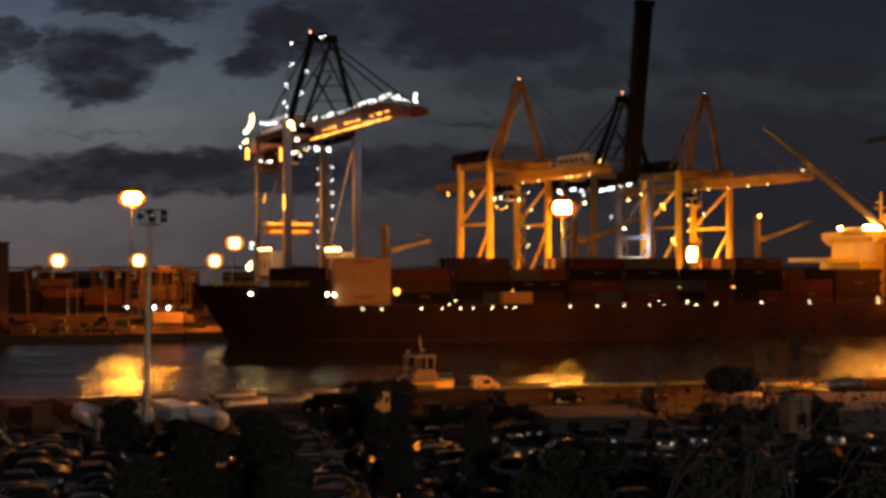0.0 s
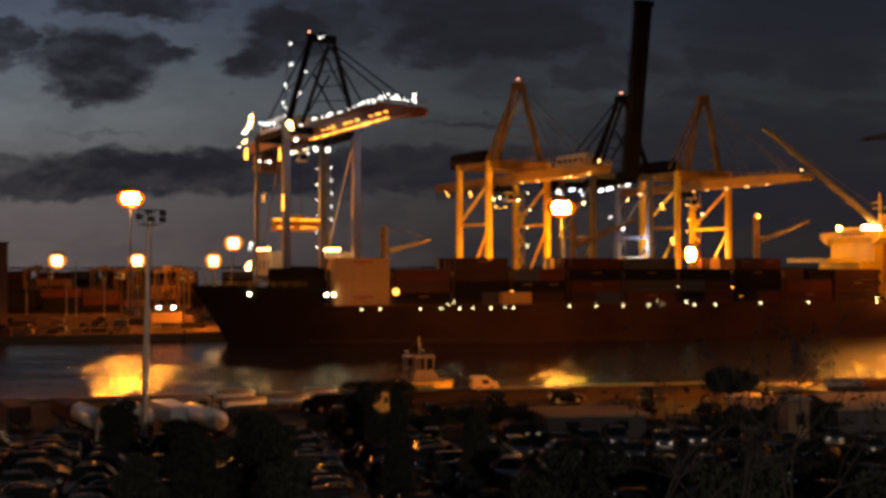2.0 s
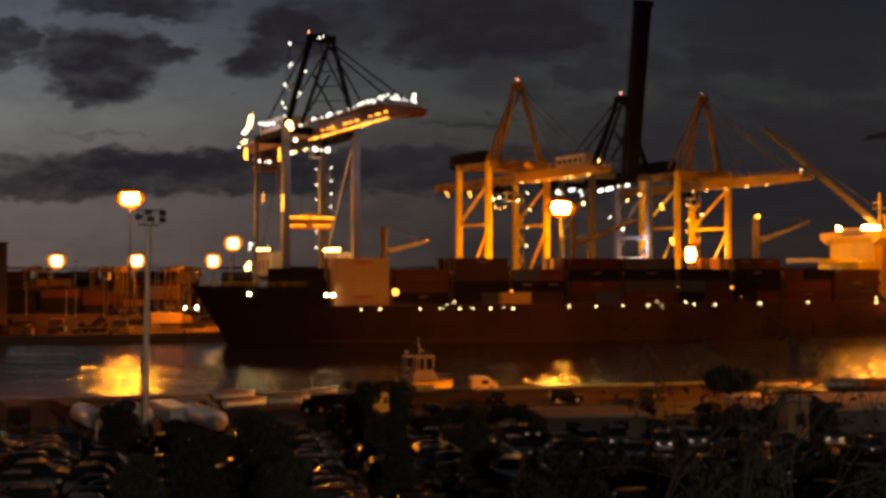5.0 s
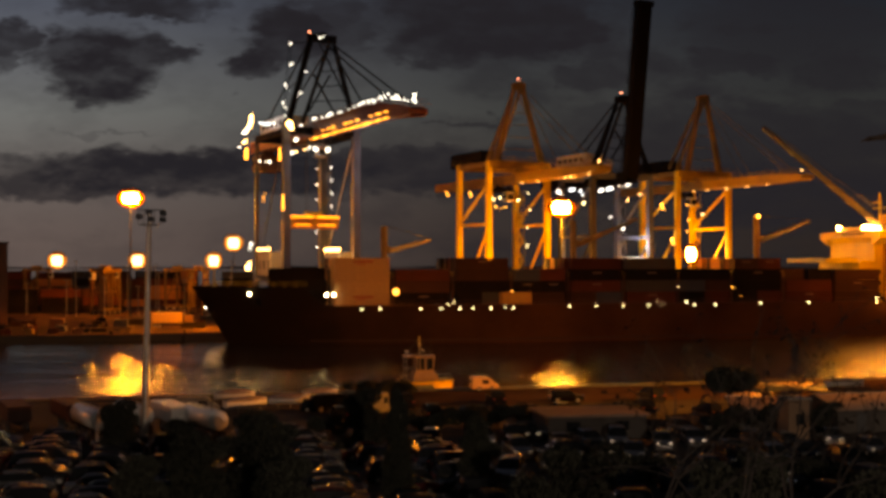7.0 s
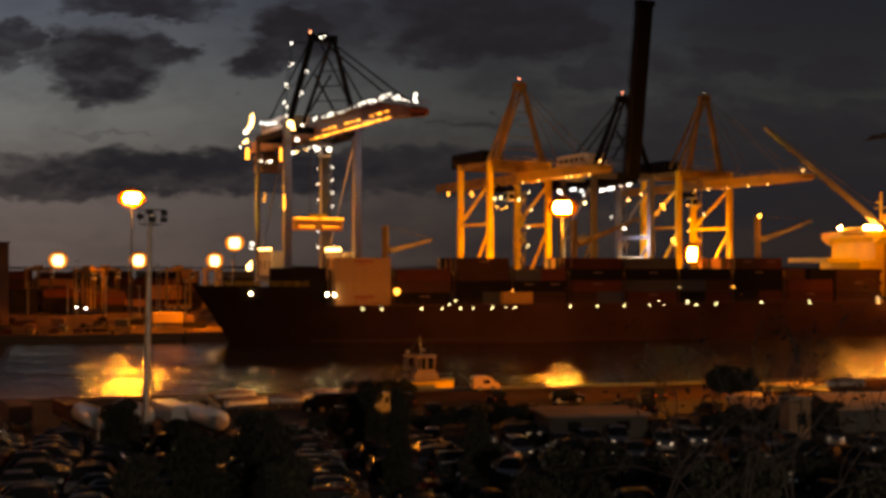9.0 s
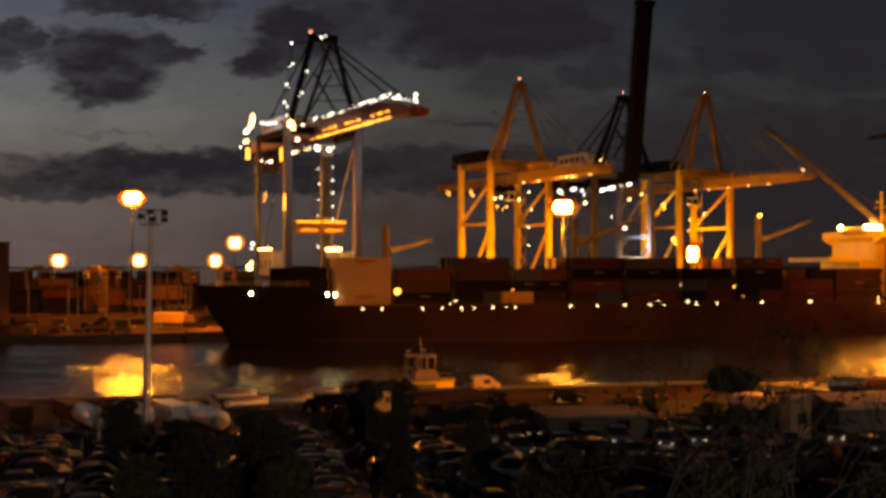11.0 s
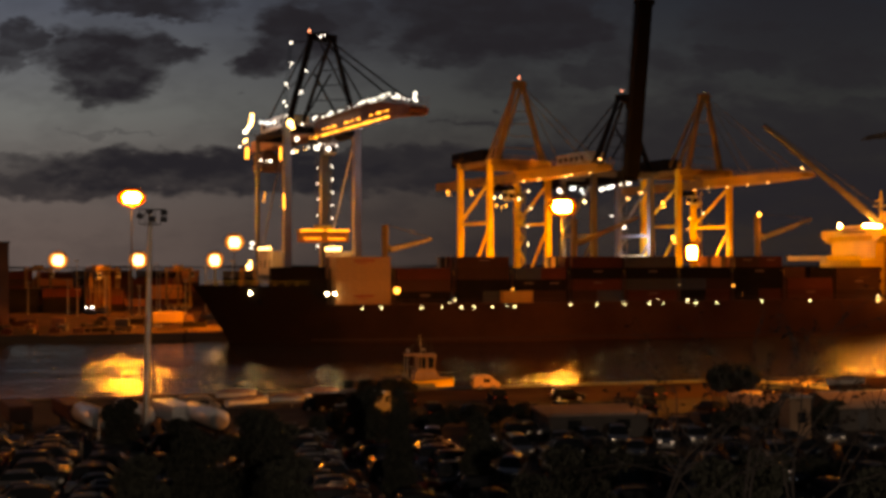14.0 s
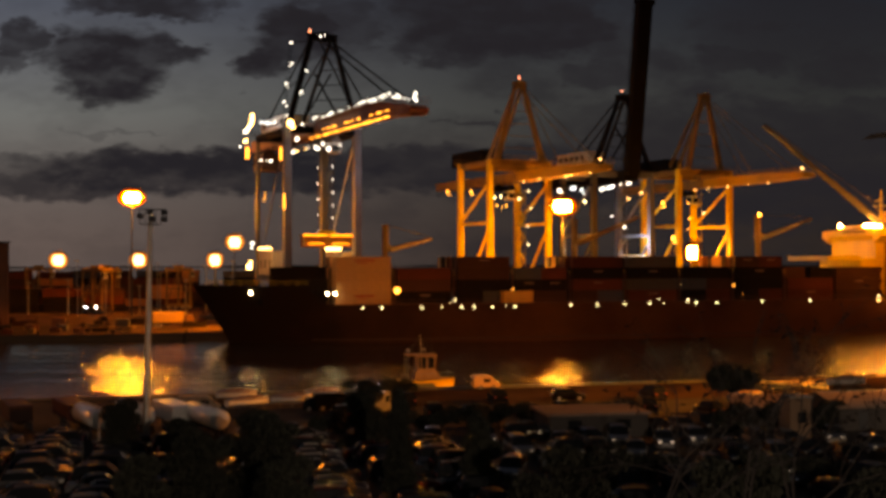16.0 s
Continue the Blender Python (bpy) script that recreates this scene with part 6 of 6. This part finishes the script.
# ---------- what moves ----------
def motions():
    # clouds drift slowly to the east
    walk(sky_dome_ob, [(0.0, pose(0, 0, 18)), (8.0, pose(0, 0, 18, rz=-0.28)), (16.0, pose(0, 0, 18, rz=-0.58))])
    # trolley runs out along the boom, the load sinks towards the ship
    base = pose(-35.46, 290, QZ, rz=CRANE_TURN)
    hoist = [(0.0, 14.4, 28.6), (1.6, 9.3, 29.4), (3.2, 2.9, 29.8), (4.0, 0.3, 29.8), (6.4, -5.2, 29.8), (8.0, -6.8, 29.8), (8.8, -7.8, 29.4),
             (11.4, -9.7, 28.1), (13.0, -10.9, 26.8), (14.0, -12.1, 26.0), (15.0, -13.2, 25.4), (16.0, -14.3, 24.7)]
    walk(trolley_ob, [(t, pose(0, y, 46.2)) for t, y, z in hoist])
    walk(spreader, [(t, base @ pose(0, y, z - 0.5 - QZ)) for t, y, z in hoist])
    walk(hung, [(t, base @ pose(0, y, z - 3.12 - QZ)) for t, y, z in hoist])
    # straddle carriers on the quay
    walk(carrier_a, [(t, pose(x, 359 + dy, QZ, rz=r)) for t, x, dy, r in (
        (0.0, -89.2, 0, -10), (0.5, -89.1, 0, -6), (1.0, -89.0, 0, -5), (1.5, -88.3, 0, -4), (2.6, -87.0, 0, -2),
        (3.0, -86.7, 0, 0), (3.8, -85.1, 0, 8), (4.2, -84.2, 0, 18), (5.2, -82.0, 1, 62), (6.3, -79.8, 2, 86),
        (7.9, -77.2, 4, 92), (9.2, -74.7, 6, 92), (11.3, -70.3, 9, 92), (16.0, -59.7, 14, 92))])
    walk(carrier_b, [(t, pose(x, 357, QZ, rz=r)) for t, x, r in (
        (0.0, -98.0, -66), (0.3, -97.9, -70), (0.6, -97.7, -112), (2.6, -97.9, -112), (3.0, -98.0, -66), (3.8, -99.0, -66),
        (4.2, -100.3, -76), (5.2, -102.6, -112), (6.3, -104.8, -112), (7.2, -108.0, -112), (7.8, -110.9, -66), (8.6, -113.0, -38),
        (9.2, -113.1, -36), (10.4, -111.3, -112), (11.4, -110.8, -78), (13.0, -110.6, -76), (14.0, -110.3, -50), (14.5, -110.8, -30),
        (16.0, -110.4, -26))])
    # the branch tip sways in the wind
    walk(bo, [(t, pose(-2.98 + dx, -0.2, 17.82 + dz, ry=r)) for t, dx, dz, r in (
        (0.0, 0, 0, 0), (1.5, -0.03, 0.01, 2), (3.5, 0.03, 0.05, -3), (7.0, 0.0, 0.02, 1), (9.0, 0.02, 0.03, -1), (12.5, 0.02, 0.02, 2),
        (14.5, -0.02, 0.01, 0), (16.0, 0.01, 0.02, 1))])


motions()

• • •

:: Stated problem ::
Give an exact copy of the material, leaving out every picture.

:: Exercise result ::
0.0 s
2.0 s
5.0 s
7.0 s
9.0 s
11.0 s
14.0 s
16.0 s
Continue the Blender Python (bpy) script that recreates this scene with part 6 of 6. This part finishes the script.
# ---------- what moves ----------
def motions():
    # clouds drift slowly to the east
    walk(sky_dome_ob, [(0.0, pose(0, 0, 18)), (8.0, pose(0, 0, 18, rz=-0.28)), (16.0, pose(0, 0, 18, rz=-0.58))])
    # trolley runs out along the boom, the load sinks towards the ship
    base = pose(-35.46, 290, QZ, rz=CRANE_TURN)
    hoist = [(0.0, 14.4, 28.6), (1.6, 9.3, 29.4), (3.2, 2.9, 29.8), (4.0, 0.3, 29.8), (6.4, -5.2, 29.8), (8.0, -6.8, 29.8), (8.8, -7.8, 29.4),
             (11.4, -9.7, 28.1), (13.0, -10.9, 26.8), (14.0, -12.1, 26.0), (15.0, -13.2, 25.4), (16.0, -14.3, 24.7)]
    walk(trolley_ob, [(t, pose(0, y, 46.2)) for t, y, z in hoist])
    walk(spreader, [(t, base @ pose(0, y, z - 0.5 - QZ)) for t, y, z in hoist])
    walk(hung, [(t, base @ pose(0, y, z - 3.12 - QZ)) for t, y, z in hoist])
    # straddle carriers on the quay
    walk(carrier_a, [(t, pose(x, 359 + dy, QZ, rz=r)) for t, x, dy, r in (
        (0.0, -89.2, 0, -10), (0.5, -89.1, 0, -6), (1.0, -89.0, 0, -5), (1.5, -88.3, 0, -4), (2.6, -87.0, 0, -2),
        (3.0, -86.7, 0, 0), (3.8, -85.1, 0, 8), (4.2, -84.2, 0, 18), (5.2, -82.0, 1, 62), (6.3, -79.8, 2, 86),
        (7.9, -77.2, 4, 92), (9.2, -74.7, 6, 92), (11.3, -70.3, 9, 92), (16.0, -59.7, 14, 92))])
    walk(carrier_b, [(t, pose(x, 357, QZ, rz=r)) for t, x, r in (
        (0.0, -98.0, -66), (0.3, -97.9, -70), (0.6, -97.7, -112), (2.6, -97.9, -112), (3.0, -98.0, -66), (3.8, -99.0, -66),
        (4.2, -100.3, -76), (5.2, -102.6, -112), (6.3, -104.8, -112), (7.2, -108.0, -112), (7.8, -110.9, -66), (8.6, -113.0, -38),
        (9.2, -113.1, -36), (10.4, -111.3, -112), (11.4, -110.8, -78), (13.0, -110.6, -76), (14.0, -110.3, -50), (14.5, -110.8, -30),
        (16.0, -110.4, -26))])
    # the branch tip sways in the wind
    walk(bo, [(t, pose(-2.98 + dx, -0.2, 17.82 + dz, ry=r)) for t, dx, dz, r in (
        (0.0, 0, 0, 0), (1.5, -0.03, 0.01, 2), (3.5, 0.03, 0.05, -3), (7.0, 0.0, 0.02, 1), (9.0, 0.02, 0.03, -1), (12.5, 0.02, 0.02, 2),
        (14.5, -0.02, 0.01, 0), (16.0, 0.01, 0.02, 1))])


motions()